Let $X^n=(X^n_t)_{t\ge 0}$ and $X=(X_t)_{t\ge 0}$ be RCLL (right-continuous with left limits) processes such that
$$\lim_{n\to\infty}X^n=X,\quad \quad \mbox{almost surely},$$
where this convergence holds under "suitable topology" (e.g. Skorokhod topology). Define the hitting times $\tau_n:=\inf\{t\ge 0: X^n_t\le 0\}$ and $\tau:=\inf\{t\ge 0: X_t\le 0\}$. My question is, under which additional conditions, one may ensure $\lim_{n\to\infty}\mathbb P(\tau_n=\infty)=\mathbb P(\tau=\infty)$? The above topology can be changed to any suitable topology.

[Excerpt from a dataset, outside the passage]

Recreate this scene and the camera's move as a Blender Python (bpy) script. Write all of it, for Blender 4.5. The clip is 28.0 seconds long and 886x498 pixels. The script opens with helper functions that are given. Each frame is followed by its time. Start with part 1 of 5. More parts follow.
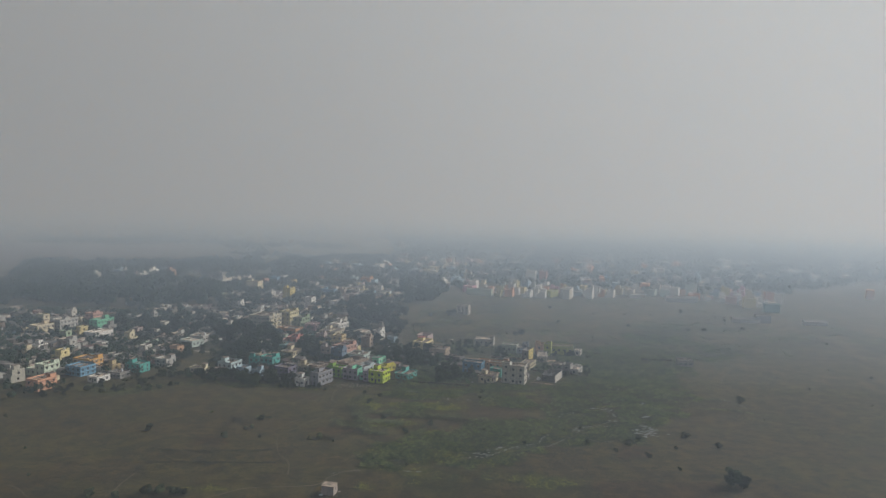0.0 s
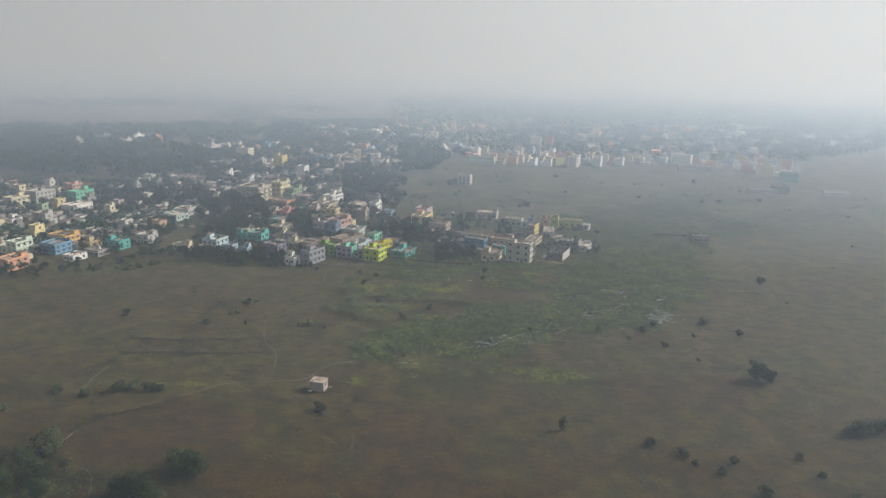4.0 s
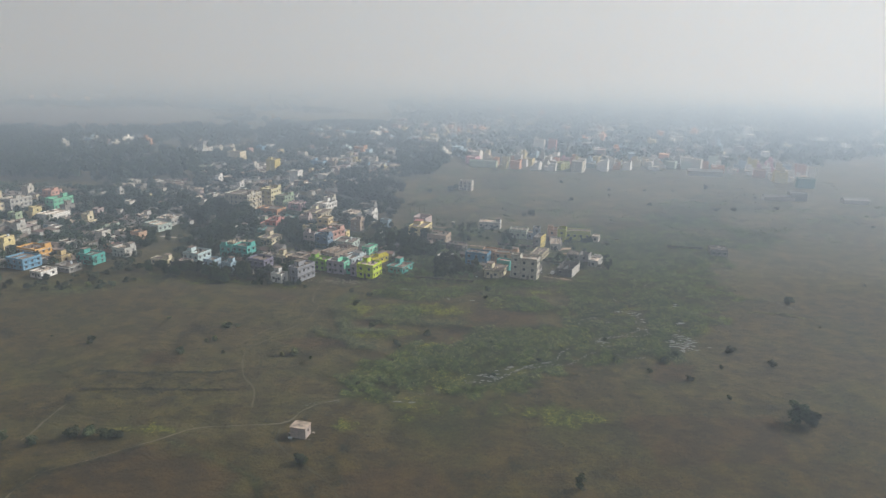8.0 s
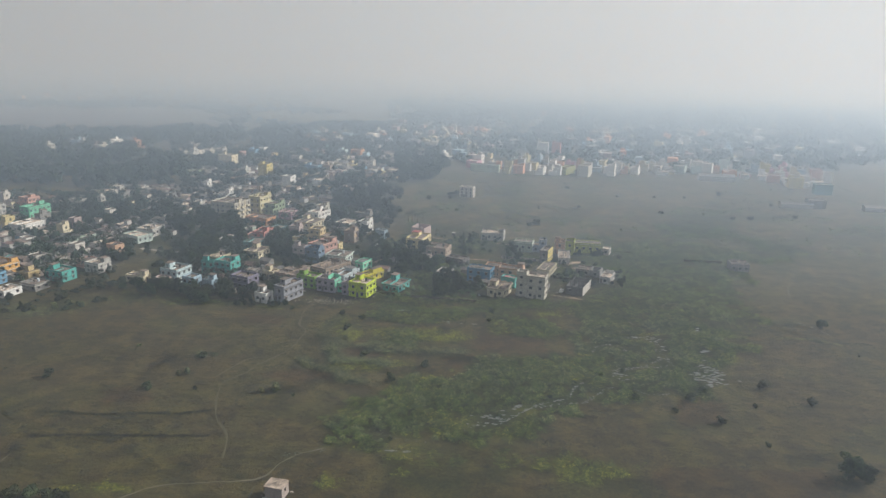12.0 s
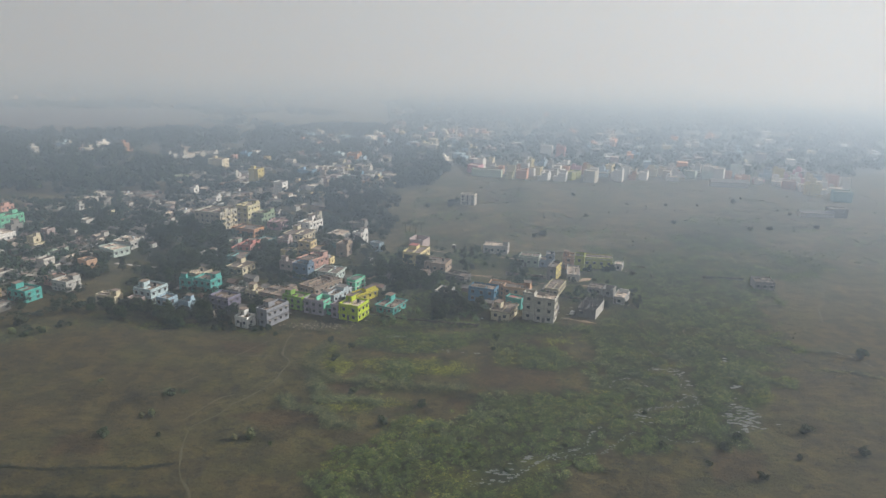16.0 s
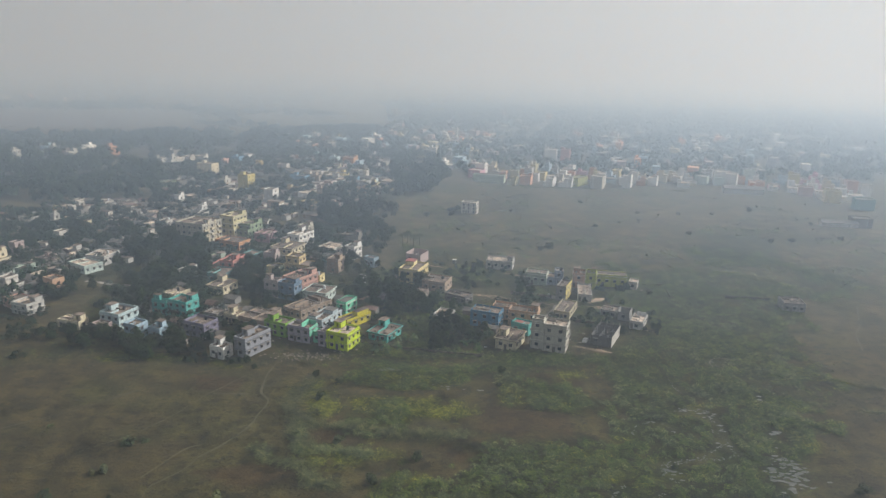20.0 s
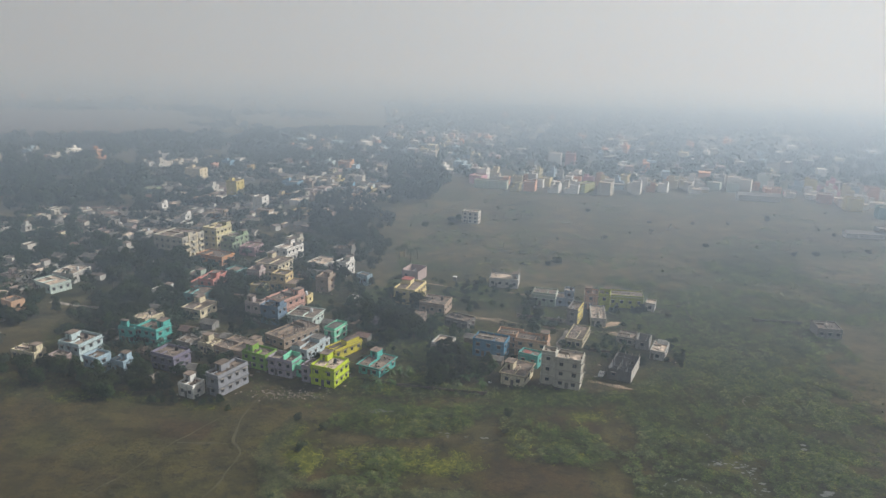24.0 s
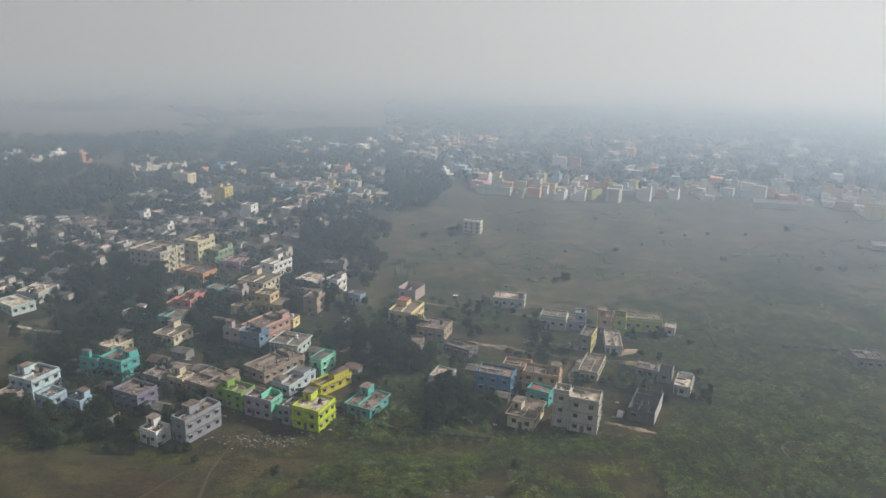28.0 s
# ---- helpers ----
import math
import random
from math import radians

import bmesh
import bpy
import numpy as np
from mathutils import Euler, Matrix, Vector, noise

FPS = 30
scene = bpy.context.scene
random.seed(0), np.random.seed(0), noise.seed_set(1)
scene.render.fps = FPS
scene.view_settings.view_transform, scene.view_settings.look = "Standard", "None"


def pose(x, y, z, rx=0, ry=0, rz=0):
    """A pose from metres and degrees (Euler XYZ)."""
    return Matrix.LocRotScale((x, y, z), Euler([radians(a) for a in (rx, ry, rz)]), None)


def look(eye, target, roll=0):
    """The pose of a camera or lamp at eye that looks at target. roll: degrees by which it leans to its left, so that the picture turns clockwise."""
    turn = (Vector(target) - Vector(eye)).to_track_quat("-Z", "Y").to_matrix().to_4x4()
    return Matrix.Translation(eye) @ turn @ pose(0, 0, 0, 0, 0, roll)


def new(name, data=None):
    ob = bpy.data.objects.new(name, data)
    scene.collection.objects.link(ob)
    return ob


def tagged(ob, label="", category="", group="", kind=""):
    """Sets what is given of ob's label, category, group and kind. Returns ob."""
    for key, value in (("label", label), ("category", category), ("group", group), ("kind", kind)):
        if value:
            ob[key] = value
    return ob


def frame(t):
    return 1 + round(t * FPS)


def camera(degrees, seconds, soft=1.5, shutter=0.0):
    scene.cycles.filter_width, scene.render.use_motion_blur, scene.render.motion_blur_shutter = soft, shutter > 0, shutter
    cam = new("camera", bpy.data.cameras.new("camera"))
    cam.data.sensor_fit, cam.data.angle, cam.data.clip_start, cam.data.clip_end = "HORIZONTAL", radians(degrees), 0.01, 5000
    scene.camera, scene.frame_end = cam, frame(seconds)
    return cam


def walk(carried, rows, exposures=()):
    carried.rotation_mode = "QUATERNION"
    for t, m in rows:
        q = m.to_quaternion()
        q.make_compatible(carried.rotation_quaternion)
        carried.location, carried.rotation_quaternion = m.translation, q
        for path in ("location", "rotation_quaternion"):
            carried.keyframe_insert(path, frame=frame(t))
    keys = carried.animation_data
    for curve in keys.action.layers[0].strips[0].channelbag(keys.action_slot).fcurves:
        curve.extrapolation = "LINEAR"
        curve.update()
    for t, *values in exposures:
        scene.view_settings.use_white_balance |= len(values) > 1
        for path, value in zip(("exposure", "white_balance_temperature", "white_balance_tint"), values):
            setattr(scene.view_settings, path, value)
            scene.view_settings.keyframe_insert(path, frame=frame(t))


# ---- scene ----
cam = camera(64.8, 28.0, soft=1.3)
PATH = [
    (0, (1.29, -4.12, 102.11), (-0.66, 95.57, 94.40), 1.17),
    (0.1, (1.28, -3.03, 102.10), (-0.63, 96.63, 94.07), 1.17),
    (0.2, (1.27, -1.94, 102.10), (-0.61, 97.58, 92.46), 1.17),
    (0.3, (1.26, -0.85, 102.10), (-0.58, 98.42, 90.20), 1.17),
    (0.4, (1.25, 0.23, 102.09), (-0.54, 99.22, 88.03), 1.18),
    (0.5, (1.24, 1.31, 102.09), (-0.51, 99.96, 85.79), 1.18),
    (0.6, (1.23, 2.17, 102.08), (-0.50, 100.47, 83.78), 1.18),
    (0.7, (1.22, 3.03, 102.08), (-0.49, 101.09, 82.52), 1.18),
    (0.8, (1.22, 3.89, 102.07), (-0.48, 101.86, 82.10), 1.18),
    (0.9, (1.21, 4.74, 102.07), (-0.47, 102.70, 82.01), 1.18),
    (1, (1.20, 5.60, 102.07), (-0.46, 103.55, 82.01), 1.19),
    (1.1, (1.19, 6.40, 102.06), (-0.46, 104.25, 81.51), 1.19),
    (1.2, (1.18, 7.19, 102.06), (-0.45, 104.76, 80.20), 1.19),
    (1.3, (1.17, 7.99, 102.05), (-0.43, 105.10, 78.24), 1.19),
    (1.4, (1.16, 8.78, 102.05), (-0.42, 105.46, 76.53), 1.19),
    (1.5, (1.15, 9.58, 102.04), (-0.41, 106.01, 75.64), 1.19),
    (1.6, (1.14, 10.29, 102.04), (-0.42, 106.62, 75.23), 1.20),
    (1.8, (1.12, 11.72, 102.03), (-0.44, 108.02, 75.14), 1.20),
    (2, (1.11, 13.14, 102.02), (-0.46, 109.45, 75.17), 1.20),
    (2.5, (1.06, 16.53, 102.00), (-0.51, 112.84, 75.14), 1.21),
    (3, (1.01, 20.23, 101.98), (-0.56, 116.54, 75.12), 1.22),
    (3.5, (0.97, 23.89, 101.96), (-0.61, 120.20, 75.10), 1.22),
    (5, (0.83, 34.66, 101.90), (-0.76, 130.97, 75.03), 1.25),
    (7, (0.65, 48.67, 101.81), (-0.96, 144.98, 74.94), 1.28),
    (9, (0.46, 62.49, 101.73), (-1.16, 158.80, 74.85), 1.31),
    (11, (0.28, 76.28, 101.64), (-1.36, 172.58, 74.75), 1.34),
    (13, (0.10, 90.15, 101.56), (-1.56, 186.45, 74.66), 1.37),
    (15, (-0.09, 104.18, 101.47), (-1.76, 200.48, 74.57), 1.41),
    (17, (-0.27, 118.37, 101.39), (-1.96, 214.67, 74.48), 1.44),
    (19, (-0.46, 132.68, 101.30), (-2.16, 228.98, 74.39), 1.47),
    (21, (-0.64, 147.04, 101.22), (-2.36, 243.33, 74.30), 1.50),
    (23, (-0.82, 161.29, 101.13), (-2.56, 257.58, 74.21), 1.53),
    (25, (-1.01, 175.25, 101.05), (-2.76, 271.54, 74.11), 1.56),
    (27, (-1.19, 188.68, 100.96), (-2.96, 284.96, 74.02), 1.59),
    (28, (-1.28, 195.10, 100.92), (-3.06, 291.38, 73.98), 1.61),
]
walk(cam, [(t, look(eye, target, roll)) for t, eye, target, roll in PATH],
     [(0.0, -0.29), (0.6, -0.17), (1.2, 0.07), (1.8, 0.3), (12.0, 0.27), (28.0, 0.21)])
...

Any answers, references and comments are highly appreciated!
PS : If we take $X^n_t = 1 + \alpha^n t + W_t$ and $X_t = 1 + \alpha t + W_t$ with $\lim_{n\to\infty} \alpha^n=\alpha>0$, where $(W_t)_{t\ge 0}$ is a standard Brownian motion. Then the desired convergence holds, but both $\lim_{t\to\infty}X^n_t$ and $\lim_{t\to\infty}X_t$ do not exist. Therefore, I am very curious what kind of properties at $t=\infty$ may ensure the above convergence.